In formal Language theory does the concatenation of two strings can be seen as a binary operation?
If so, what are the domain and codomain?
You might think that if given $\mathcal{A}$ alphabet then $W = \{x : x \text{ is a string} \}$ then $* : W \times W \longrightarrow W$ is the concatenation. The problem is that how do you build $W$?
From the book I'm reading $W = \bigcup_{i =1}^{\infty} W_i$ with $W_0 = \{\lambda\}$ and $W_i = \{ x : |x| = i \}$ with $|x|$ the length if $x$.
$W$ is built as the union of all the sets that has strings of any lenght.
Then can we see $|.|$ as a function? It is clearly that the codomain is $\mathbb{N}$. But what is the domain? $W$?!!
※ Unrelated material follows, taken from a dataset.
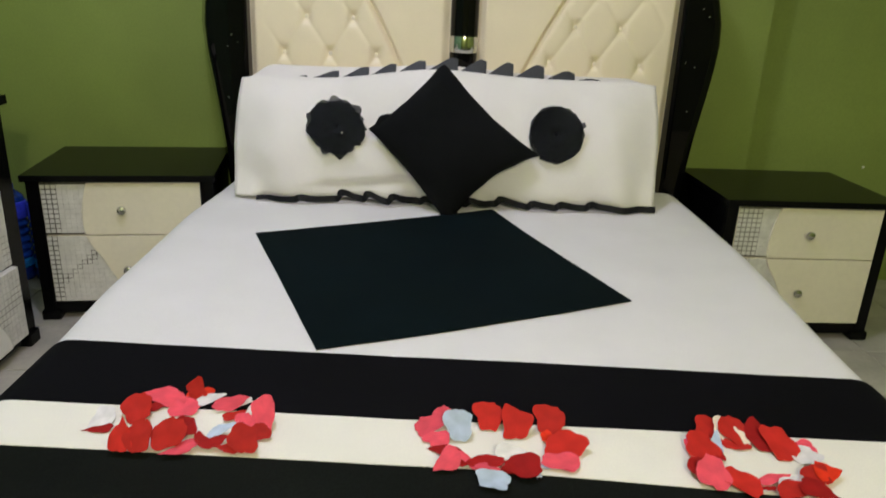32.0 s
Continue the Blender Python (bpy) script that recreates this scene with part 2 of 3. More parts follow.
def prism(outline, y0, y1, bevel=0.0, steps=2):
    """A plate with an outline in x and z, from y0 to y1."""
    bm = bmesh.new()
    face = bm.faces.new([bm.verts.new((x, y0, z)) for x, z in outline])
    up = bmesh.ops.extrude_face_region(bm, geom=[face])["geom"]
    for v in up:
        if isinstance(v, bmesh.types.BMVert):
            v.co.y = y1
    if bevel:
        rim = [e for e in bm.edges if abs(e.verts[0].co.y - e.verts[1].co.y) < 1e-6]
        bmesh.ops.bevel(bm, geom=rim, offset=bevel, segments=steps, affect="EDGES", profile=0.5)
    return bm


def smoothstep(a, b, x):
    x = min(1.0, max(0.0, (x - a) / (b - a)))
    return x * x * (3 - 2 * x)


# ---- the room ----
WEST, EAST, SOUTH, NORTH, PIER, TOP = -1.80, 2.35, -2.6, 1.73, 1.60, 2.6
thing("floor", box(WEST - 0.2, EAST + 0.2, SOUTH - 0.2, NORTH + 0.2, -0.12, -0.004, 0), JOINT, "grey mortar bed under the floor tiles", "floor", kind="structure", smooth=0)
floor = bpy.data.objects["floor"]
thing("wall_north", box(WEST - 0.15, EAST + 0.15, NORTH, NORTH + 0.15, -0.1, TOP, 0), GREEN, "green painted plaster wall behind the bed", "wall", kind="structure", smooth=0)
thing("wall_pier", box(WEST, 1.159, PIER, NORTH, -0.1, TOP, 0), GREEN, "green painted projecting wall pier behind the headboard", "wall", kind="structure", smooth=0)
thing("wall_west", box(WEST - 0.15, WEST, SOUTH, NORTH, -0.1, TOP, 0), TEAL, "teal green painted plaster side wall", "wall", kind="structure", smooth=0)
thing("wall_east", box(EAST, EAST + 0.15, SOUTH, NORTH, -0.1, TOP, 0), GREEN, "green painted plaster side wall", "wall", kind="structure", smooth=0)
thing("wall_south", box(WEST - 0.15, EAST + 0.15, SOUTH - 0.15, SOUTH, -0.1, TOP, 0), GREEN, "green painted plaster wall facing the bed", "wall", kind="structure", smooth=0)
thing("ceiling", box(WEST - 0.15, EAST + 0.15, SOUTH - 0.15, NORTH + 0.15, TOP, TOP + 0.12, 0), CEILING, "plain white painted ceiling", "ceiling", kind="structure", smooth=0)

# ---- the bed: lacquered frame with a tufted headboard ----
H = 0.46
CX = 0.035
bed = holder("bed", (0, 0, 0), "black lacquered double bed with cream tufted headboard", "bed")


def post_outline(side):
    """The bulging outer post of the headboard."""
    outer = [(0.78, 0.0), (0.79, 0.3), (0.808, 0.5), (0.822, 0.64), (0.842, 0.78), (0.856, 0.88), (0.862, 0.96), (0.856, 1.03), (0.838, 1.1), (0.80, 1.18), (0.74, 1.26), (0.64, 1.33), (0.5, 1.37)]
    inner = [(0.5, 1.3), (0.62, 1.26), (0.69, 1.2), (0.716, 1.1), (0.716, 0.5), (0.716, 0.0)]
    pts = [(CX + side * x, z) for x, z in outer + inner]
    return pts if side > 0 else pts[::-1]


for side in (-1, 1):
    bm = prism(post_outline(side), 1.34, 1.5, 0.022, 4)
    for v in bm.verts:
        if abs(v.co.x - CX) > 0.735:
            v.co.x = CX + (v.co.x - CX) * (0.985 + 0.07 * (v.co.y - 1.34) / 0.16)
    part("headboard_post", bm, LACQUER, bed, "curved black lacquered post set with crystals")
part("headboard_back", box(CX - 0.73, CX + 0.73, 1.44, 1.5, 0.1, 1.3, 0.004), LACQUER, bed)


def centre_post(u, v):
    z = 0.3 + v * 1.05
    a = math.pi * u
    wide = 0.047
    return (CX - wide * math.cos(a), 1.40 - wide * 1.1 * math.sin(a), z)


part("centre_post", sheet(20, 60, centre_post), LACQUER, bed, "glossy half-round black lacquered middle post")

def collar(u, v):
    z = 0.902 + v * 0.052
    a = math.pi * u
    wide = 0.0475 + 0.0018 * math.sin(math.pi * v) ** 0.6
    return (CX - wide * math.cos(a), 1.40 - wide * 1.1 * math.sin(a), z)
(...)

I guess the question is whether is the concatenation $*$ or the length $|.|$, are they maps, functions, morphisms or not?? what are the domain and codomain of both?
Best Answer
Given an alphabet $A$ you can construct the set of words of length $n$ as $W_n = A^n$, the cartesian product of $n$ copies of $A$ with itself. Then the set of (finite) words
$$W = \bigsqcup_{n \in \mathbb{N}} W_n = \bigsqcup_{n \in \mathbb{N}} A^n$$
can be constructed as the disjoint union of these (so here for us $\mathbb{N}$ includes zero). Concatenation is a binary operation $W \times W \to W$ on $W$ built out of taking the cartesian product, and length is a function $W \to \mathbb{N}$ defined by the property that it takes the value $n$ on $W_n$.
(This exhibits $W$ as the free monoid on $A$.)
I'm not quite sure what you're confused about but I think it's that the statements you've written down, although true, are circular as a definition of the set of words, since $W_n$ is defined in terms of the set of words already. The above is a non-circular definition in set theory.
Edit: You might also wonder whether we need to say "disjoint union" above or whether we can just say "union." The issue is that depending on your precise construction of the cartesian product you may need to check whether or not $A^n$ and $A^m$ for $n \neq m$ are disjoint as sets. Even if that happened to be true it would be a silly and irrelevant implementation detail, it's not "supposed" to happen. Using the disjoint union lets us ignore this; the result does not meaningfully depend on the precise construction of the cartesian product, in the sense that given any two such constructions the corresponding versions of $W$ are naturally in bijection with each other.